The continued dryness in parts of Deep South Texas, the Texas Panhandle, and Oklahoma prompted the expansion of D0 conditions westward through Zapata County in Deep South Texas, and northeastward to cover the central and eastern Texas Panhandle, the Oklahoma Panhandle, and approximately the northwestern half of the remainder of Oklahoma. Most of these areas reported near or less than half of normal precipitation since late October, and deficits of 2 to 4 inches accumulated in north-central and northeastern Oklahoma during this period.
Dryness and drought have been most prolonged in northeastern Oklahoma and adjacent Arkansas, where the depiction was not changed. Many sites reported 6 to locally 12 inches less precipitation than normal since early summer.
Dryness and drought is limited to a small area of D0 in northwestern Minnesota, which was unchanged this week, and farther south in an area extending across west-central and southwestern Missouri.
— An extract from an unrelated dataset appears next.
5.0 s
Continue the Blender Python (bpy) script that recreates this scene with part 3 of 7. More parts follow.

D1is confined to a small section of southwestern Missouri covering parts of six counties. Deficits there generally range from 6 to 12 inches in the last six months, and between 2 and 5 inches since late October. Farther north, D0 expanded to cover most of west-central Missouri. The last 60 days have seen 2 to 3 inches less precipitation than normal in the new D0 region.
Light precipitation at best (to 0.5 inch in spots) kept dryness and drought unchanged in the northern Plains. Farther south, the dryness farther to the south and east began to encroach on Kansas, but D0 expansion was only expanded into a small section in the southwestern part of the state this week. Moisture deficits have been increasing elsewhere across the southern tier of the state, and the region will be closely monitored for the possible expansion of D0 next week.
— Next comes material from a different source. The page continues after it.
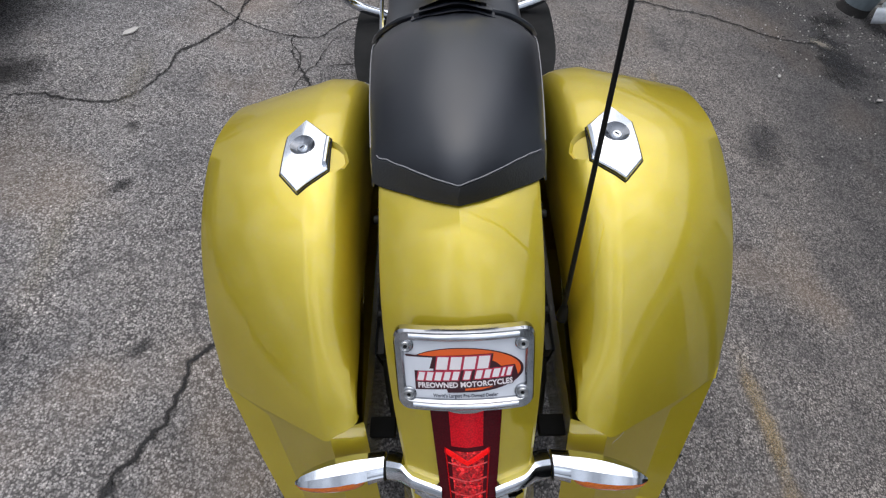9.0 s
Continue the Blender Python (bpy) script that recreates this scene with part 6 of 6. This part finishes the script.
# ---- trees behind the cars ----
def make_tree():
    rnd = random.Random(21)
    t = empty("tree", pose(-27, -9, ground_z(-27, -9)), "leafy green tree behind the parked cars", "tree", "trees behind the lot")
    part("trunk", tube([(0, 0, 0), (0.05, 0.1, 1.2), (-0.1, 0.05, 2.6), (0.1, 0.0, 4.5)], [0.22, 0.17, 0.13, 0.06], 10), BARK, t)
    for k in range(7):
        a = k * 0.9
        part("limb", tube([(0, 0.05, 1.4 + 0.35 * k), (0.8 * math.cos(a), 0.8 * math.sin(a), 2.1 + 0.38 * k), (1.5 * math.cos(a), 1.5 * math.sin(a), 2.6 + 0.4 * k)], [0.07, 0.045, 0.02], 6), BARK, t)
    verts, faces = [], []
    for k in range(70):
        a, rr = rnd.uniform(0, 6.28), 2.3 * math.sqrt(rnd.random())
        cz = rnd.uniform(0.7, 5.6)
        rr *= 1.1 if cz < 4.5 else 0.7
        cc = Vector((rr * math.cos(a), rr * math.sin(a), cz))
        for j in range(60):
            p = cc + Vector((rnd.gauss(0, 0.32), rnd.gauss(0, 0.32), rnd.gauss(0, 0.24)))
            u = Vector((rnd.uniform(-1, 1), rnd.uniform(-1, 1), rnd.uniform(-0.6, 0.6))).normalized() * rnd.uniform(0.05, 0.1)
            w = u.cross(Vector((rnd.uniform(-1, 1), rnd.uniform(-1, 1), 1))).normalized() * 0.04
            i = len(verts)
            verts += [p - u, p + w, p + u, p - w]
            faces.append((i, i + 1, i + 2, i + 3))
    me = bpy.data.meshes.new("crown")
    me.from_pydata(verts, [], faces)
    me.materials.append(LEAF)
    cr = new("crown", me)
    cr.parent = t
    tagged(cr, "crown of small green leaves", kind="stuff")
    for k, (x, y, s) in enumerate(((-22, -9, 1.1), (-26, -5, 1.2), (-33, 2, 1.0), (-24, -19, 1.2), (-36, 9, 1.3), (-21, -24, 1.0), (-40, 17, 1.2))):
        o = copy_thing(t, pose(x, y, ground_z(x, y), 0, 0, 50 * k))
        o.scale = (s, s, s)


make_tree()


blocks()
Farther west, only spotty light precipitation was observed across Wyoming and Colorado, keeping the large areas of dryness and drought there intact. Much of the D3 and D4 areas in Colorado have accumulated precipitation deficits of 9 to over 15 inches in the last 6 months, and substantial shortfalls date back more than a year in most of those regions.
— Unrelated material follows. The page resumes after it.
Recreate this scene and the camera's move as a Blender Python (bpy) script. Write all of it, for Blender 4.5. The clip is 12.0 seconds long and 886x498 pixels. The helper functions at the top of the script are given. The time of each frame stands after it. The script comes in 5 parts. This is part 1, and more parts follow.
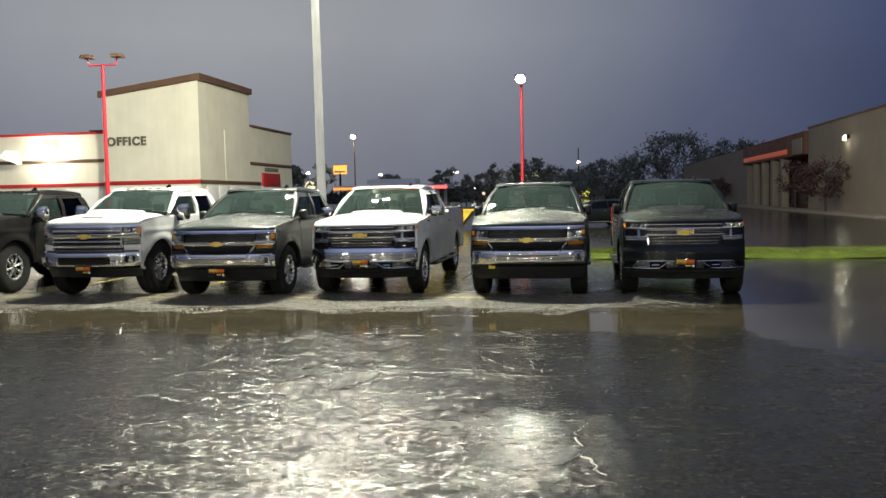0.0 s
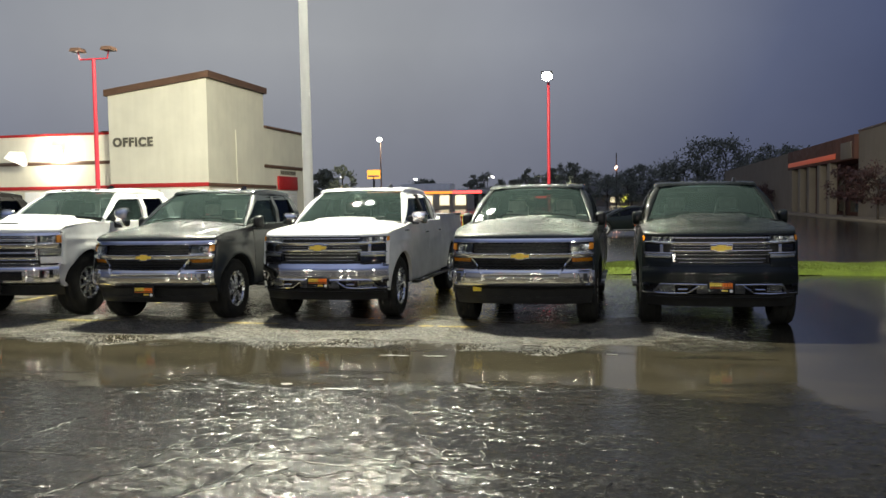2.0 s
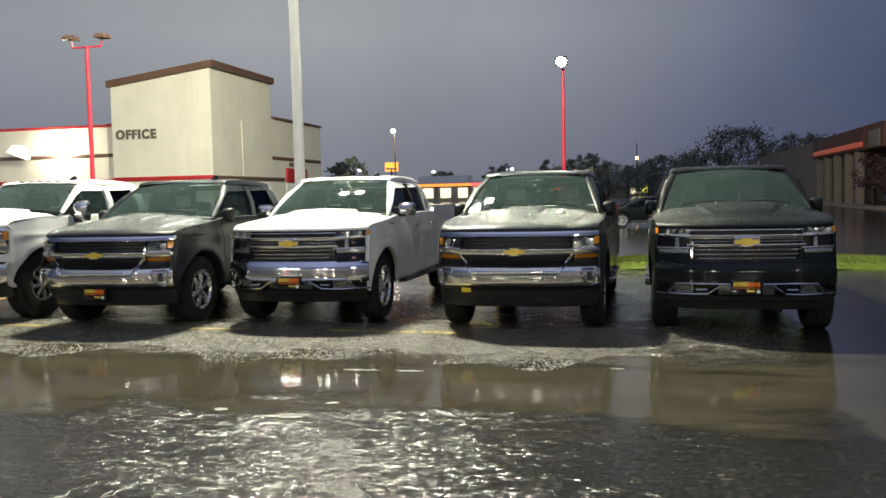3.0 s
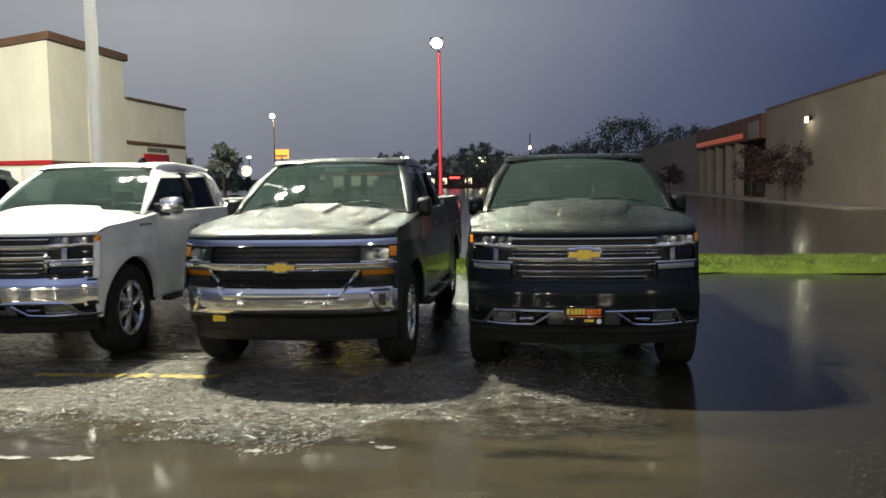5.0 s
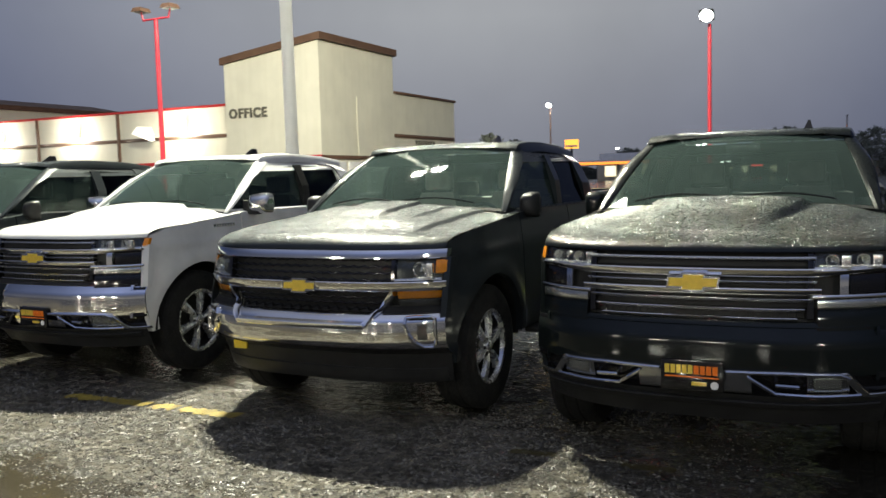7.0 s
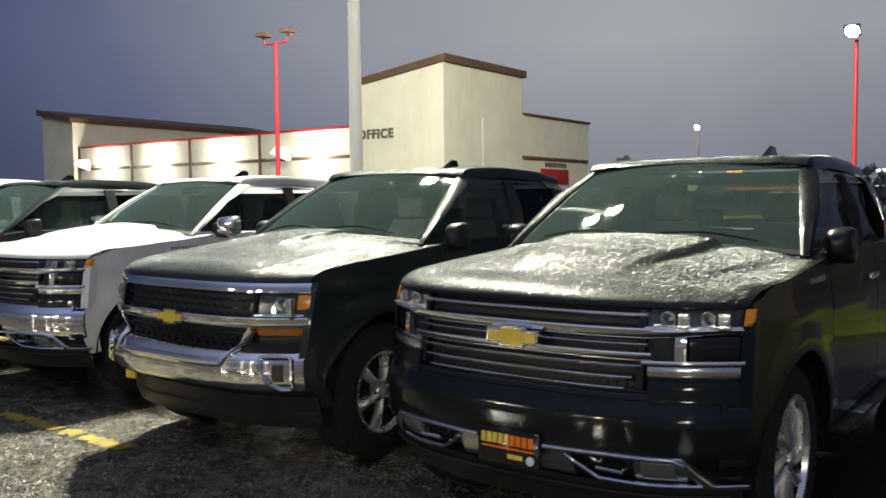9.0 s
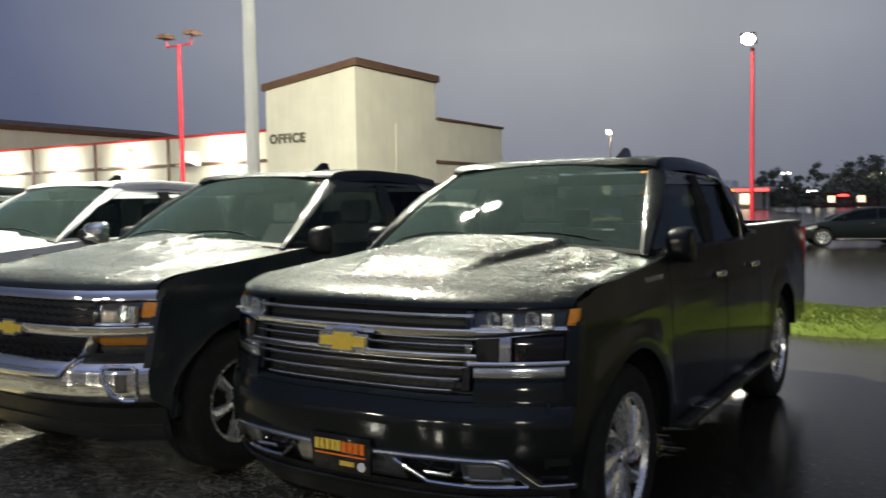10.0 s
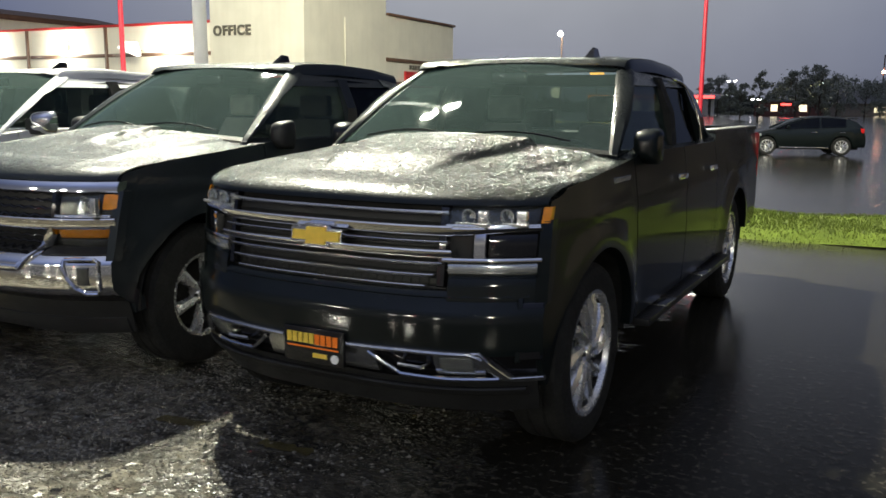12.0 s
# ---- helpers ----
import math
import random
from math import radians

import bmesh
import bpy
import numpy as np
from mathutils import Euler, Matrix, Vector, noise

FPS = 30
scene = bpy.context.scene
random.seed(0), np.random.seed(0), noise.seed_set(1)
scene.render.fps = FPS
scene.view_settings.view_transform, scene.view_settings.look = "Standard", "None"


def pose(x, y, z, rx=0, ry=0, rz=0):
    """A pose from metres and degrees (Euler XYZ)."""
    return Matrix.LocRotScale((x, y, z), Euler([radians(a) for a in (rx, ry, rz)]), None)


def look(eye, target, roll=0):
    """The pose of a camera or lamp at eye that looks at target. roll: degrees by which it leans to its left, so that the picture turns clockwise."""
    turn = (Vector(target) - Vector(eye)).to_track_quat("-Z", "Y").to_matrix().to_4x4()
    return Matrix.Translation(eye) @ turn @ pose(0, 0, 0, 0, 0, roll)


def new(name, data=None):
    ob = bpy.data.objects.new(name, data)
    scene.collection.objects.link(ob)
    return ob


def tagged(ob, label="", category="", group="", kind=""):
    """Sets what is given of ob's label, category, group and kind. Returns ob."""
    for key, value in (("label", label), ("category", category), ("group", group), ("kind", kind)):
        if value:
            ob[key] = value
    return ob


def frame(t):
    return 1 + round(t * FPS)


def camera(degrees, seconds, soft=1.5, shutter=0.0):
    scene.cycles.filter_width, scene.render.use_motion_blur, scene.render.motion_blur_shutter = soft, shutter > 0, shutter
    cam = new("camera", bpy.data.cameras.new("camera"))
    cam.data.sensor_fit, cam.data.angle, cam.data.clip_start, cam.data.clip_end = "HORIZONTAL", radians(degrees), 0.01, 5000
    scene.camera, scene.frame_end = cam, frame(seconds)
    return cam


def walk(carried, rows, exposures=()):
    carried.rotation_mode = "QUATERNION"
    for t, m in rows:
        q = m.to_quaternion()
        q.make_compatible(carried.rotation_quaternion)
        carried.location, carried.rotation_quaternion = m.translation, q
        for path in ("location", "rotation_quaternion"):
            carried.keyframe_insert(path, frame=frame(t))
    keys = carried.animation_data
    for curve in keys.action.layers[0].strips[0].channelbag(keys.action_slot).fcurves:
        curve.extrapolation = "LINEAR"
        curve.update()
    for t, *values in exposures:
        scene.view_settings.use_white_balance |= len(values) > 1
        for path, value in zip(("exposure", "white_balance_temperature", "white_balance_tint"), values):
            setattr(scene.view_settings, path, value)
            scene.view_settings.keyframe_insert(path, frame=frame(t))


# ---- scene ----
cam = camera(54.7, 12.0, 1.5, 0.4)
PATH = [
    (0, (0.016, -0.937, 1.677), (-0.304, 0.973, 1.559), -1.1),
    (0.5, (0.046, -0.141, 1.661), (-0.292, 1.765, 1.538), -1.5),
    (1, (0.151, 0.509, 1.687), (-0.208, 2.412, 1.589), -0.2),
    (1.5, (0.285, 1.276, 1.665), (-0.106, 3.174, 1.568), -0.5),
    (2, (0.399, 1.947, 1.654), (-0.005, 3.843, 1.549), -0.8),
    (2.5, (0.449, 2.664, 1.622), (0.018, 4.552, 1.509), -0.8),
    (3, (0.523, 3.392, 1.604), (0.074, 5.276, 1.483), -1.2),
    (3.5, (0.625, 4.119, 1.631), (0.323, 6.032, 1.497), -0.4),
    (3.7, (0.668, 4.425, 1.63), (0.381, 6.339, 1.485), -0.6),
    (5.3, (1.417, 6.505, 1.641), (1.199, 8.427, 1.486), -0.8),
    (5.5, (1.545, 6.786, 1.642), (1.293, 8.703, 1.476), -1.1),
    (6, (1.749, 7.42, 1.627), (1.337, 9.309, 1.465), -0.8),
    (6.5, (1.991, 7.957, 1.623), (1.31, 9.766, 1.468), -1.6),
    (6.7, (2.135, 8.18, 1.616), (1.367, 9.955, 1.461), -1.6),
    (8.3, (3.215, 9.351, 1.618), (2.164, 10.972, 1.434), -0.4),
    (8.5, (3.324, 9.494, 1.6), (2.226, 11.084, 1.424), -0.1),
    (9, (3.563, 9.819, 1.639), (2.402, 11.369, 1.532), -0.4),
    (9.5, (3.794, 10.002, 1.635), (2.608, 11.535, 1.552), -0.4),
    (10, (3.863, 10.093, 1.621), (2.846, 11.742, 1.523), -0.8),
    (10.5, (3.872, 10.119, 1.605), (2.937, 11.812, 1.446), -0.9),
    (11, (3.865, 10.125, 1.59), (2.986, 11.829, 1.293), -0.7),
    (11.5, (3.845, 10.114, 1.587), (2.968, 11.813, 1.258), -0.1),
    (12, (3.758, 10.027, 1.601), (2.859, 11.716, 1.281), 0.6),
]
walk(cam, [(t, look(eye, target, roll)) for t, eye, target, roll in PATH], ((0.0, 0.08), (5.0, 0.16), (8.5, 0.18), (10.5, 0.26), (12.0, 0.40)))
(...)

Most areas in the region recorded little precipitation and no change in abnormally dry and drought areas, including the area of protracted drought affecting much of the eastern sections of Arizona and Utah. At least light precipitation fell on most areas north and west of the central Great Basin, with moderate to heavy amounts exceeding 1.5 recorded in much of the Idaho Panhandle, a few spots farther southeast from eastern sections of Washington and Oregon into central Idaho, the higher elevations and northwestern coast of California, and areas of Washington and Oregon from the windward Cascades westward. From northern California to the Canadian border, the heaviest precipitation (3.5 to locally over 8 inches) pelted the immediate coast and the Cascades. But despite the heavy precipitation, reductions in the Drought Monitor depiction were conservative, with D0 eroded from parts of western Washington and northeastern Oregon, plus a few patches of 1-category improvements across the western half Oregon. Despite the heavy precipitation this week, many areas from southwestern Washington thru northwestern California remain 1 to locally 2 or more feet below normal for the calendar year, and only 50 to 75 percent of normal has been measured across large parts of Oregon and some adjacent areas.
Alaska, Hawaii, and Puerto Rico
Drought in the southeastern Alaska Panhandle remained unchanged, as did D0 areas farther north in the Panhandle, along roughly the southwestern half of the Hawaiian Islands, and much of Puerto Rico.
During the next 5 days (December 26 – 31, 2018), heavy snow with localized blizzard conditions are expected in the short-term from eastern Colorado and adjacent New Mexico northeastward through the Plains and across the upper Mississippi Valley and northwestern Great Lakes Region. Moderate rain is expected farther south and east. Of the Nation’s dry areas, the snowstorm will likely only impact the D0 in northwestern Minnesota and (to a lesser extent) the eastern Dakotas. Farther south, light to moderate precipitation (0.5 to 1.5 inches for the 5 days) should dampen much of the dry areas across New Mexico, The Oklahoma Panhandle, and portions of the Texas Panhandle and the eastern two-thirds of Oklahoma. Moderate to heavy precipitation (1.5 to 3.0 inches) is forecast across the northern tier of Washington along the immediate western coastline and the windward Cascades, with lesser amounts (0.5 to 1.5 inches) expected farther south into the orographically-favored areas of Oregon. Light precipitation at most is forecast for other existing areas of dryness ad drought, including the upper Northeast and southern Florida
For the CPC 6-10 day extended range outlook (January 1-5, 2019) shows enhanced chances for above-normal precipitation along the northern tier of the Plains and upper Mississippi Valley, much of New Mexico, western and southern Texas, the Southeast, and the Alaskan Panhandle. Subnormal precipitation is favored in most areas from the Rockies westward, and across the central Plains and middle Mississippi Valley.